DATASET EXTRACT -
####

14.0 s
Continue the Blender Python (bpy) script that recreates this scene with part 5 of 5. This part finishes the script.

####

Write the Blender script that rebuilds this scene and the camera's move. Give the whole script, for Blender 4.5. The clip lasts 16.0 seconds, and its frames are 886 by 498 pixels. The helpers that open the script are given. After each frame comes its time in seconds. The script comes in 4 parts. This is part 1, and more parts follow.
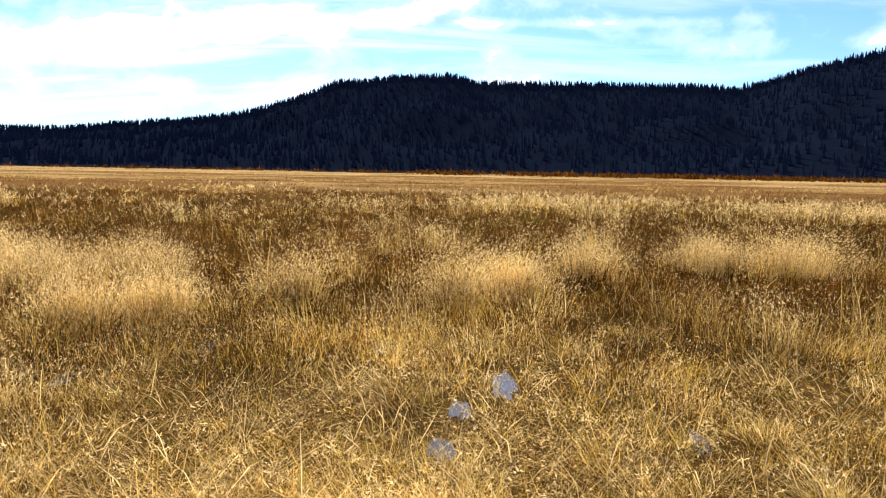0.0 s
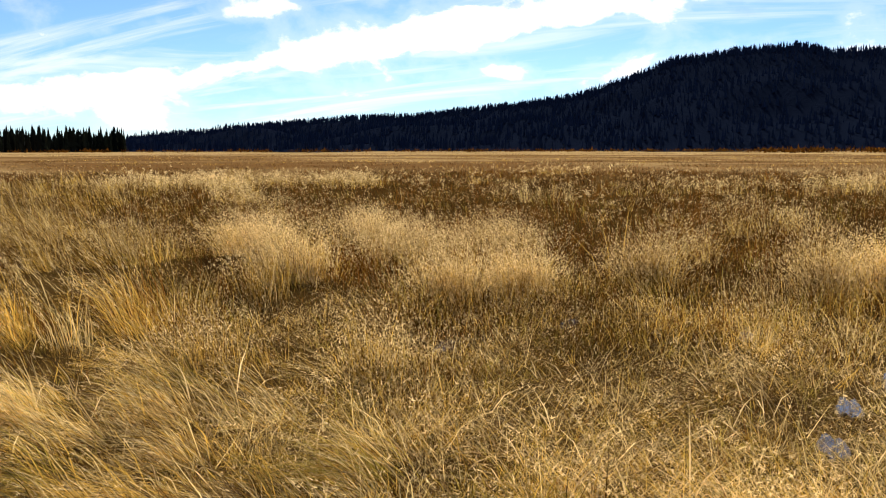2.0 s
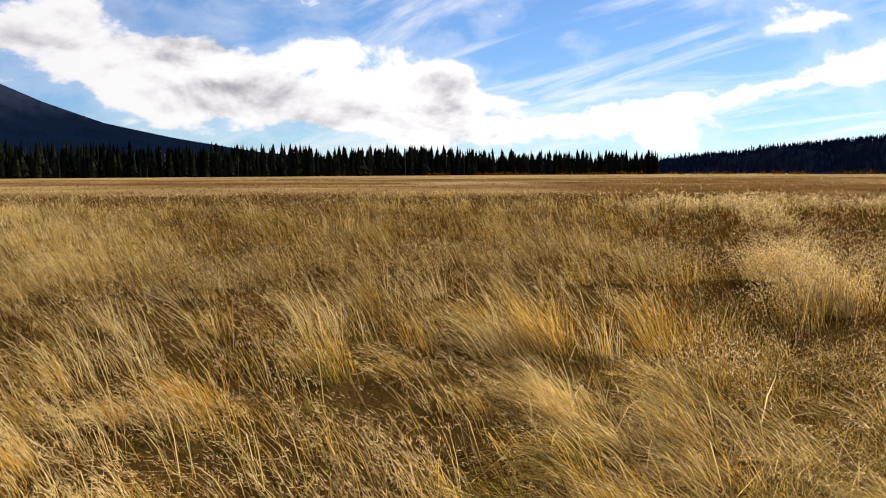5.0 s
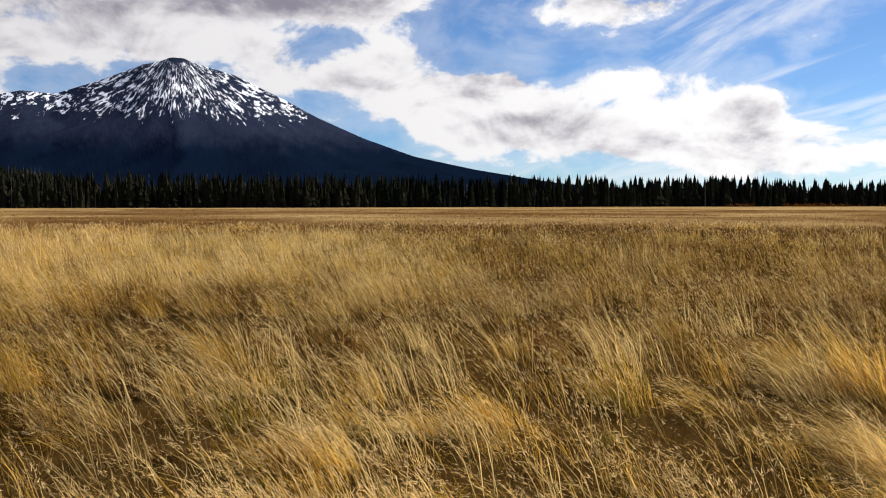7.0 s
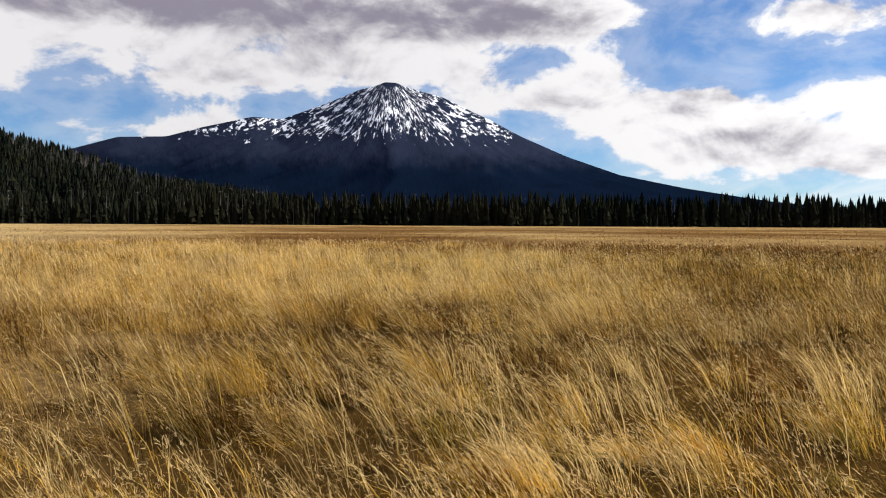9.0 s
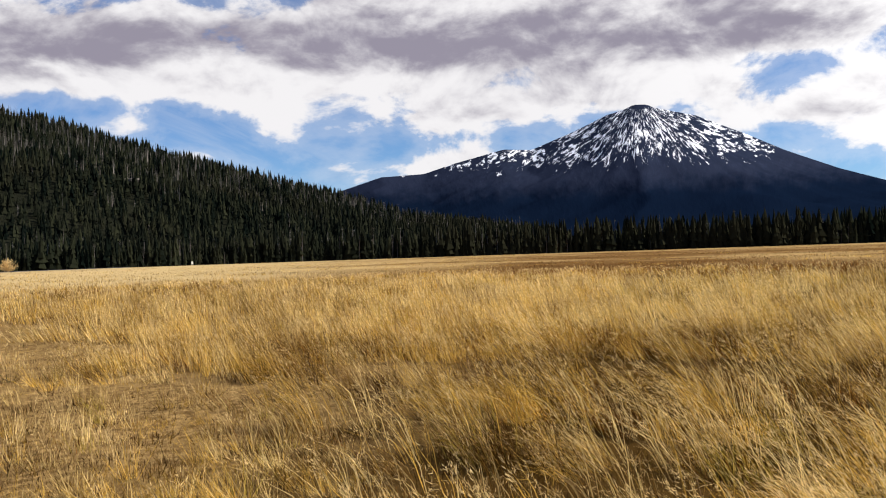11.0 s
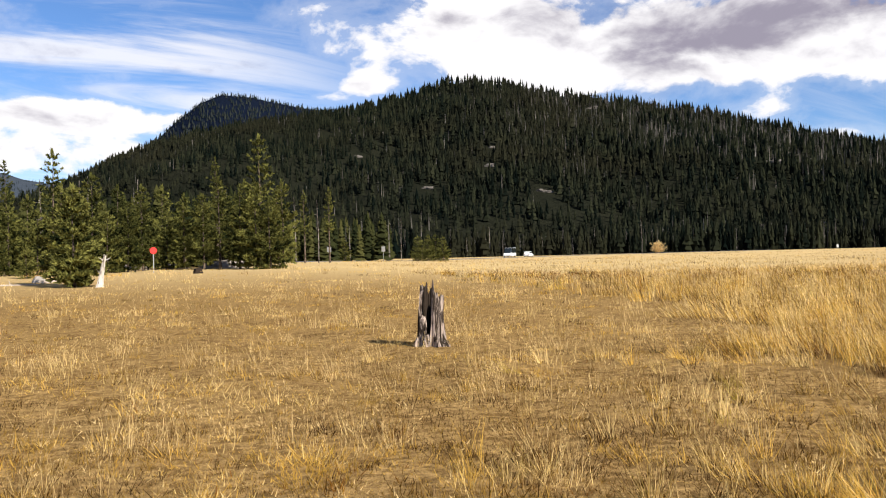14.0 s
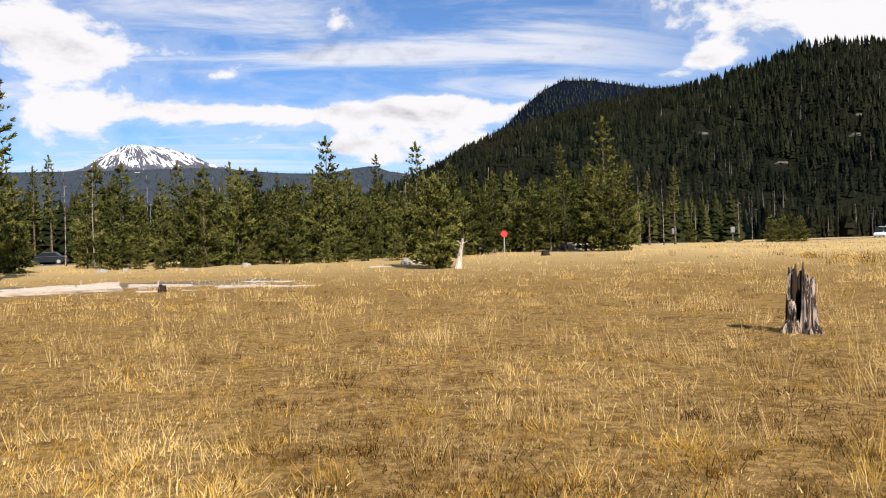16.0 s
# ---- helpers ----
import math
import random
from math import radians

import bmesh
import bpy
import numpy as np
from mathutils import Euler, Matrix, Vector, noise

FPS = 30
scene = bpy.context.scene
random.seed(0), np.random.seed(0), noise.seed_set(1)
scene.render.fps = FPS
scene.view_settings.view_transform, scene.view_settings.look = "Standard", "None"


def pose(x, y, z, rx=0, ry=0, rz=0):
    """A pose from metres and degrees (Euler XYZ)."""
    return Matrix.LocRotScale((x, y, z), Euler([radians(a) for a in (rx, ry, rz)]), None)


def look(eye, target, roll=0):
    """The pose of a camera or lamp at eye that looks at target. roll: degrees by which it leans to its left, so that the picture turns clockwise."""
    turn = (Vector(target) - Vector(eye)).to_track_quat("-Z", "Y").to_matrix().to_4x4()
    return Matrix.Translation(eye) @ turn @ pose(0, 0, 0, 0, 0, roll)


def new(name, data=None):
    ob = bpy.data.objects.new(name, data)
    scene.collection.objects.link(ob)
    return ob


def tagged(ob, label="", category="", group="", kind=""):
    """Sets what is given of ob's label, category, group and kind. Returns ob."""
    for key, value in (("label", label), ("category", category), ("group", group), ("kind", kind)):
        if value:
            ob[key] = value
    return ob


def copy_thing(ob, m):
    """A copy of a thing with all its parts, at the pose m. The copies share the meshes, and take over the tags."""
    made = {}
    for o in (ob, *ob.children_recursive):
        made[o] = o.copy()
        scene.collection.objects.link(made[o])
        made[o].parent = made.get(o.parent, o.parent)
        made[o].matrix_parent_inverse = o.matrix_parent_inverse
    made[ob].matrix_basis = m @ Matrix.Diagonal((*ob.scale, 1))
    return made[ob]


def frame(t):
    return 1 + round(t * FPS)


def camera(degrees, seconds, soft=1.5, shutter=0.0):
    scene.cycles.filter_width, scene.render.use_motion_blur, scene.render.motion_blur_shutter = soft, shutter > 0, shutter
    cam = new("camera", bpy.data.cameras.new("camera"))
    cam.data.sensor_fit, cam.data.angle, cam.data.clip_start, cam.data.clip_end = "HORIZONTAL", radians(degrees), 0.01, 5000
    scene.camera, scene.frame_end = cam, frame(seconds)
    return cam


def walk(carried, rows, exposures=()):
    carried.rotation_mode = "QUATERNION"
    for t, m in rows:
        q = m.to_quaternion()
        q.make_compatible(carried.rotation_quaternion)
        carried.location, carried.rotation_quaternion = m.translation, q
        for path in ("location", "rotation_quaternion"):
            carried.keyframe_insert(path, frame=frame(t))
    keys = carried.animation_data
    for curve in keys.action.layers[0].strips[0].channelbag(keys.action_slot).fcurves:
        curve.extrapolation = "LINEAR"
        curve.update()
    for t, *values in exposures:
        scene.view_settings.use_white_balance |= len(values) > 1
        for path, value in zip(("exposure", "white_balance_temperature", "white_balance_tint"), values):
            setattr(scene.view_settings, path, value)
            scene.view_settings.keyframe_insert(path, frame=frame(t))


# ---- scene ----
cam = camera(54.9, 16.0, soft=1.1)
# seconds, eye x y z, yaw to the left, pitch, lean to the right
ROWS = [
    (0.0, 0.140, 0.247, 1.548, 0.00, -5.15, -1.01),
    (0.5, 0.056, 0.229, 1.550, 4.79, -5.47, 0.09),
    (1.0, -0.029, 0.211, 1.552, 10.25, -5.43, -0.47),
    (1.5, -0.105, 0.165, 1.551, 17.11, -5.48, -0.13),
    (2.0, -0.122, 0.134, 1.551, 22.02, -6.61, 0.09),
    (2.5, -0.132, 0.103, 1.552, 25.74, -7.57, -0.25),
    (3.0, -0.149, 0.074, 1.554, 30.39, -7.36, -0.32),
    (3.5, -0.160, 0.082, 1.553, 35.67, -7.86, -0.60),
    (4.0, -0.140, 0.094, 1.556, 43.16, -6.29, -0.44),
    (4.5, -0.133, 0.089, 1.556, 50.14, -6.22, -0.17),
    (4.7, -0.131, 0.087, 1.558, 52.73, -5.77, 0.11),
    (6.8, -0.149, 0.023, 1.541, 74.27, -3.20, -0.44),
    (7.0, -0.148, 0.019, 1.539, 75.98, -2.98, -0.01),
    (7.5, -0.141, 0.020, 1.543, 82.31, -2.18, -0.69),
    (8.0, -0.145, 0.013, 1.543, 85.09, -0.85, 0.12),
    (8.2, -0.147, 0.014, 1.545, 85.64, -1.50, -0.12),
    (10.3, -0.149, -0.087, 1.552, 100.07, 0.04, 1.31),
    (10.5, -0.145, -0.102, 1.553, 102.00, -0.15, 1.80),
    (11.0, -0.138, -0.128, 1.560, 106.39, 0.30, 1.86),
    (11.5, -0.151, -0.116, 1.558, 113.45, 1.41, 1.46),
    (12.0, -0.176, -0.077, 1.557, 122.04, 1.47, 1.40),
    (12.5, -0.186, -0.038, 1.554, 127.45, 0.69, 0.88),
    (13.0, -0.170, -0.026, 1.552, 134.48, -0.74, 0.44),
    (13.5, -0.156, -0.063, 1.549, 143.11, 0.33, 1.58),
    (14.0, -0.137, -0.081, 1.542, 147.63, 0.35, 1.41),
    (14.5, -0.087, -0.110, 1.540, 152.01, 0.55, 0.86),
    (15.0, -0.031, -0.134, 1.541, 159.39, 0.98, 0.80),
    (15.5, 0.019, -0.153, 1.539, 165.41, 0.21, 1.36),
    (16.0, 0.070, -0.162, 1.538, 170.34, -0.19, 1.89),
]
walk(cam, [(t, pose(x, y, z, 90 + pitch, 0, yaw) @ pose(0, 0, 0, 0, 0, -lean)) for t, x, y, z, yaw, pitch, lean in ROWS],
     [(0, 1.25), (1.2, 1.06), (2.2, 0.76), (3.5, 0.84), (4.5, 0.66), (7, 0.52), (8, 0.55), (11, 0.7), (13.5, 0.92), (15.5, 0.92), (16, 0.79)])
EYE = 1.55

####

AIM OF THE EXERCISE - Give back, word for word, each line from the one containing "for key, value" down to the one containing "scene.collection.objects.link(made[o])", including those two lines.

EXPECTED ANSWER -
    for key, value in (("label", label), ("category", category), ("group", group), ("kind", kind)):
        if value:
            ob[key] = value
    return ob


def copy_thing(ob, m):
    """A copy of a thing with all its parts, at the pose m. The copies share the meshes, and take over the tags."""
    made = {}
    for o in (ob, *ob.children_recursive):
        made[o] = o.copy()
        scene.collection.objects.link(made[o])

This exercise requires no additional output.